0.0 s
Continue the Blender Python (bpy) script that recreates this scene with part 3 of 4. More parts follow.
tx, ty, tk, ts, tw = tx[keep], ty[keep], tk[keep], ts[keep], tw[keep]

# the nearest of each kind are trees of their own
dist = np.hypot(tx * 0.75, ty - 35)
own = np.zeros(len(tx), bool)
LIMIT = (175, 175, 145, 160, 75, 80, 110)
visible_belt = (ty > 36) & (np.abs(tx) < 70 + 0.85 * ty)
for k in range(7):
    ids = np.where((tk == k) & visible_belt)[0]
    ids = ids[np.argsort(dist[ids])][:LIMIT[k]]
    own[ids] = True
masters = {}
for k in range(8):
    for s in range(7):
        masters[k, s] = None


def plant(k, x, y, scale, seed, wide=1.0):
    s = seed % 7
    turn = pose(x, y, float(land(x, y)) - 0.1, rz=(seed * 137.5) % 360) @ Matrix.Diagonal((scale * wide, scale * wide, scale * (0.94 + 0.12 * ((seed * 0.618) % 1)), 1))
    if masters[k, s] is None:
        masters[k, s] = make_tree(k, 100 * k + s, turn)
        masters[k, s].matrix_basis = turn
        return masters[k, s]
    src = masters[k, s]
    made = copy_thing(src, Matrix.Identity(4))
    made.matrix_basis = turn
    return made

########

▸ What is required: Please print the material above exactly as it appears, from its first line through the line containing "masters[k, s] = None", inclusive, and stop there.

▸ Result for this task:
0.0 s
Continue the Blender Python (bpy) script that recreates this scene with part 3 of 4. More parts follow.
tx, ty, tk, ts, tw = tx[keep], ty[keep], tk[keep], ts[keep], tw[keep]

# the nearest of each kind are trees of their own
dist = np.hypot(tx * 0.75, ty - 35)
own = np.zeros(len(tx), bool)
LIMIT = (175, 175, 145, 160, 75, 80, 110)
visible_belt = (ty > 36) & (np.abs(tx) < 70 + 0.85 * ty)
for k in range(7):
    ids = np.where((tk == k) & visible_belt)[0]
    ids = ids[np.argsort(dist[ids])][:LIMIT[k]]
    own[ids] = True
masters = {}
for k in range(8):
    for s in range(7):
        masters[k, s] = None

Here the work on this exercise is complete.